The usually reliable Rice is written mainly as a cipher, which becomes frustrating at the heel turn moment, but much of the rest of the cast gets to shine. As Regina, Rapp carries most of the movie on her back. She gets the most songs and the most pointed dialogue, and comes across more as a force of nature than a malevolent entity. Busy Philipps is perfectly cast as Mrs. George even if the blocking of her scenes don’t make sense, and Avantika is a revelation as Karen: this is an actress guaranteed to be able to take audiences on face journeys in years to come, and her “sexy cancer” line is among the best in the movie. While Cravalho is cheerfully demented as the newly renamed Janis ‘Imi’ike, her performance can’t cover what Mean Girls has, for two decades, been desperate for you to ignore: Janis is the story’s tertiary antagonist. She puts Cady up to performing all sorts of devious acts and is horrified when she’s caught in the fallout, and despite the wounds she’s suffered in the past her actions are just as bad as any of Cady’s. Spivey gives his all to a role that is largely reduced to window dressing in the interests of bringing the movie in only fifteen minutes longer than the original.
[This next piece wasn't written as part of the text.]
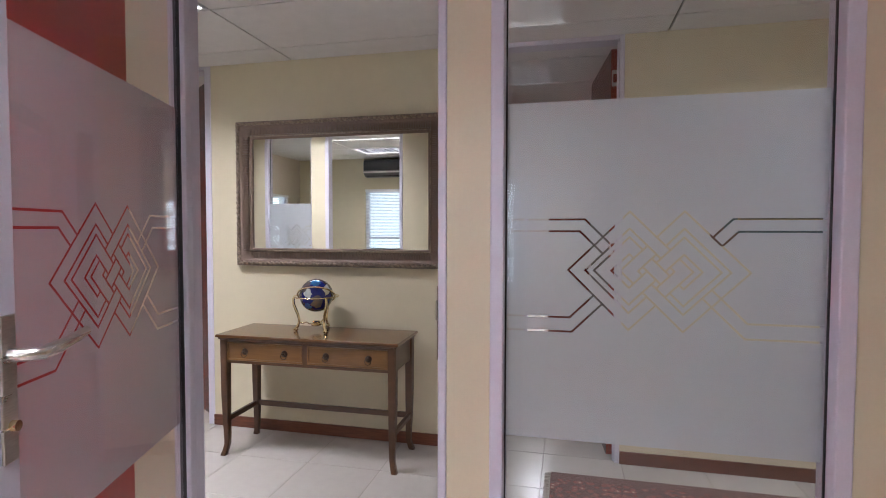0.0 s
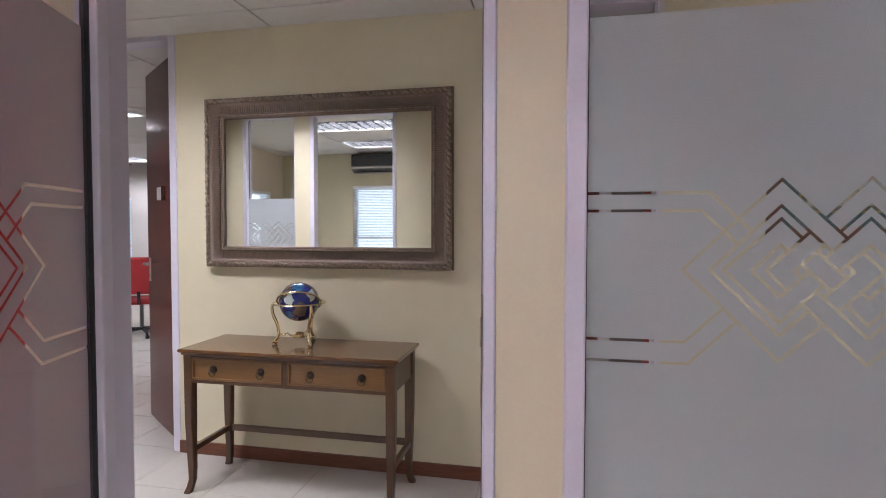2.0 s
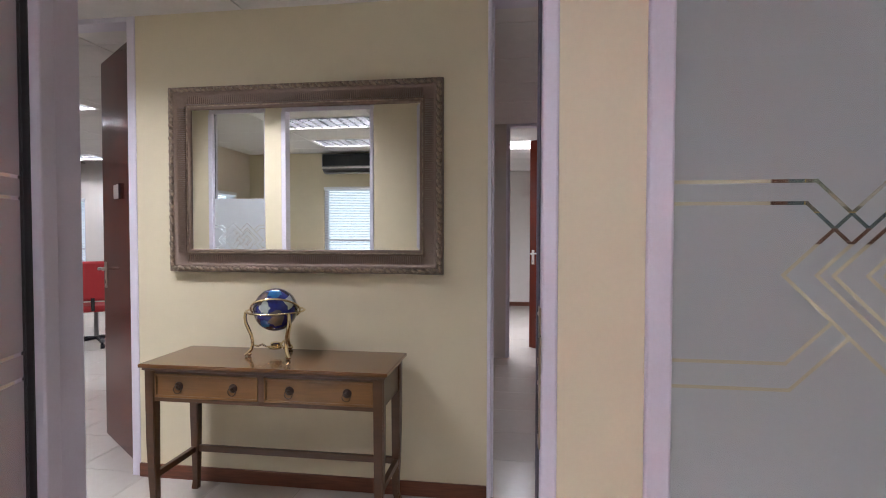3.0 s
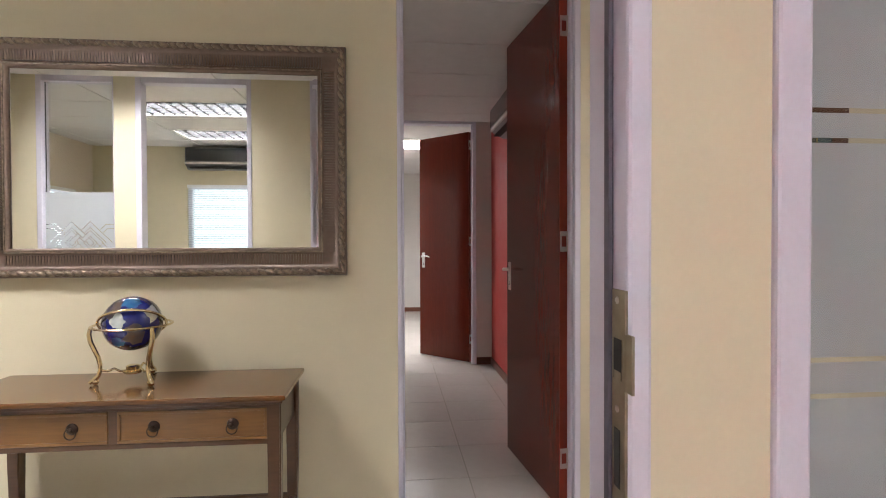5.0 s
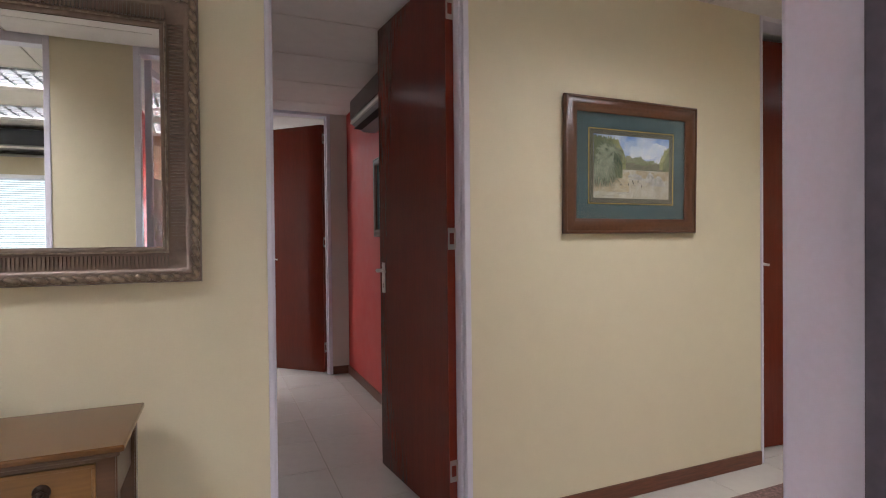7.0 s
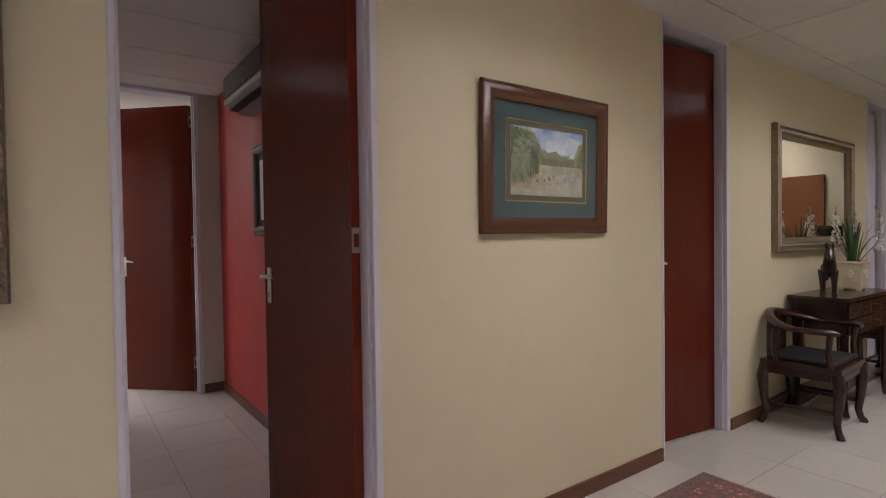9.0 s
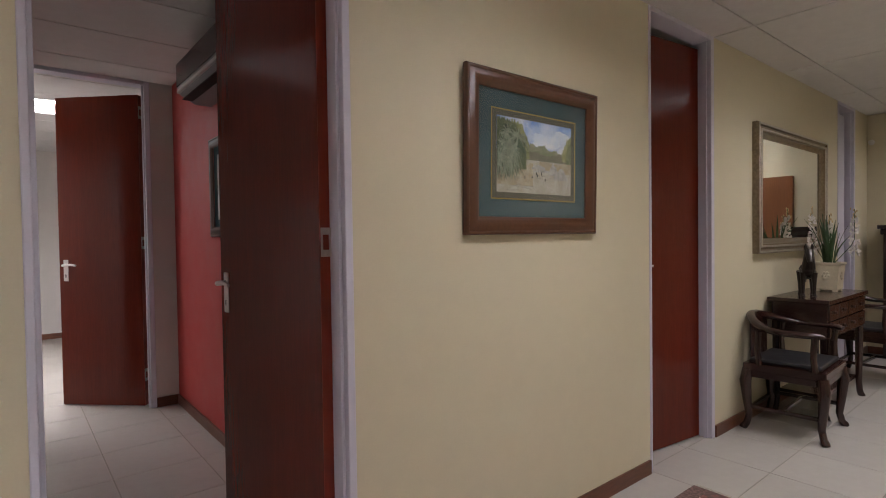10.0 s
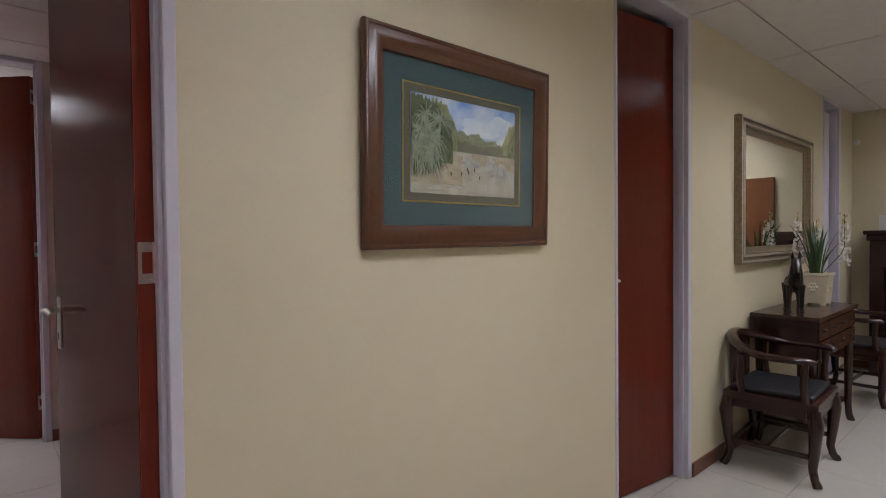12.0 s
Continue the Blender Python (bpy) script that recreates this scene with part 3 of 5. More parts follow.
def sidelight(name, f0, f1, g0, g1, ztop, zbot, label):
    th = tagged(new(name), label, "glass partition", kind="structure")
    post(th, f0, g0, S0 - 0.008, S1 + 0.008, 0, CEIL)
    post(th, g1, f1, S0 - 0.008, S1 + 0.008, 0, CEIL)
    post(th, g0, g1, S0 - 0.005, S1 + 0.005, CEIL - 0.06, CEIL, "frame_head")
    post(th, g0, g1, S0 - 0.005, S1 + 0.005, 0, 0.07, "frame_sill")
    for x in (g0, g1 - 0.004):
        part("gasket", box(x, x + 0.004, 1.366, 1.372, 0.07, CEIL - 0.06), RUBBER, th)
    part("pane", box(g0 + 0.001, g1 - 0.001, 1.376, 1.384, 0.07, CEIL - 0.06), GLASS, th, "clear glass pane").visible_shadow = False
    f = part("frosted_film", film(g1 - g0 - 0.004, zbot, ztop, 1.338), FROST, th, "frosted film with a clear interlaced knot pattern")
    f.location = (g0 + 0.002, 1.3855, 0)
    return th


sidelight("window_sidelight_1", -0.037, 0.828, -0.001, 0.788, 1.793, 0.868, "full-height glass panel with a patterned frosted band")
sidelight("window_sidelight_2", -3.07, -2.515, -3.03, -2.52, 1.72, 0.86, "neighbouring office glass panel with a frosted band")

# office door frames in the south wall
fa = tagged(new("door_frame_6"), "pale lilac-white aluminium frame of the office doorway", "door frame", kind="structure")
post(fa, -1.04, -1.003, S0 - 0.008, S1 + 0.008, 0, CEIL)
post(fa, -0.182, -0.158, S0 - 0.008, S1 + 0.008, 0, CEIL)
post(fa, -1.003, -0.182, S0 - 0.005, S1 + 0.005, CEIL - 0.05, CEIL, "frame_head")
part("seal", box(-0.1875, -0.1822, 1.352, 1.364, 0, CEIL - 0.05, bevel=0.0015), SEAL, fa, "dark rubber door seal")
bm = bmesh.new()
bx(bm, -0.1845, -0.1815, 1.322, 1.351, 1.085, 1.291, bevel=0.0008)
bx(bm, -0.1845, -0.1815, 1.308, 1.3219, 1.199, 1.252, bevel=0.0008)
part("strike_plate", bm, STRIKE, fa, "worn brassy steel strike plate")
# dark patches on the solid plate stand for the shade in its openings
part("strike_hole_shade", box(-0.1852, -0.1846, 1.329, 1.345, 1.207, 1.245), DARKM, fa)
part("latch_tongue", box(-0.1857, -0.1849, 1.329, 1.343, 1.207, 1.215, bevel=0.0002), STRIKE, fa)
part("strike_hole_shade", box(-0.1852, -0.1846, 1.332, 1.344, 1.105, 1.160), DARKM, fa)
for z in (1.281, 1.179):
    bm = bmesh.new()
    ball(bm, (-0.1846, 1.338, z), 0.0036, 10, (0.5, 1, 1))
    part("screw", bm, STEEL, fa)
fb = tagged(new("door_frame_7"), "pale aluminium frame of the neighbouring office doorway", "door frame", kind="structure")
post(fb, -2.355, -2.312, S0 - 0.008, S1 + 0.008, 0, CEIL)
post(fb, -1.525, -1.491, S0 - 0.008, S1 + 0.008, 0, CEIL)
post(fb, -2.312, -1.525, S0 - 0.005, S1 + 0.005, CEIL - 0.06, CEIL, "frame_head")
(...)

For the music, Fey kept it in the family: her husband, Jeff Richmond (TV’s Mulligan) is the composer, and he provides workable tunes for Nell Benjamin’s mostly fun lyrics. Despite the musical guts of the show being ripped out, the showcase for Regina, “Meet the Plastics” remains, and Rapp embodies it. Ironically, the rest of the song, the parts that introduce the rest of the Plastics, are cut for time. This is a recurring theme for the film.

You can make a musical without embarrassing the audience, but one of the songs that did make it into the movie is “Apex Predator”, which features jungle animal choreography that feels more than a little, as the kids might say, “cringe”. This is in stark contrast to one of the only other true ensemble pieces, “Revenge Party”, where the artifice doesn’t seem self-conscious and debut feature directors Samantha Jayne and Arturo Perez Jr. have a sense of fun about it. Despite what they may tell you, Mean Girls is not an actual sociological research document, and you should never treat it as such.

Mean Girls is special because so few musicals make it to the screen at all, let alone high school musicals. Mean Girls has two contemporaries that would be far better candidates for the transition from stage to screen: Be More Chill, which had a groundswell of viral support and a tragic real life backstory into the deal, and Heathers, which was ironically co-written by Benjamin’s husband. Heathers is, of course, the ur-film to which Mean Girls is so often compared, and the latter’s satire feels all the more toothless for it. It also has the benefit of being a period piece that doesn’t have to attempt to fit in.

Mean Girls was a twenty year old movie that never got the chance to toil in obscurity, and now it’s back in a form only marginally different to its original incarnation; any real changes have been cut for time. In a sleepy season with little competition beyond bees and prestige films released insultingly late in your territory, Mean Girls, despite its drawbacks, has compelling performances from all three Plastics, and the vibe is amiable enough.

Mean Girls opened in Australian cinemas on January 11, 2024.

Directed by: Samantha Jayne and Arturo Perez Jr.

Starring: Angourie Rice, Renee Rapp, Auli’i Cravalho, Christopher Briney, Tim Meadows and Tina Fey.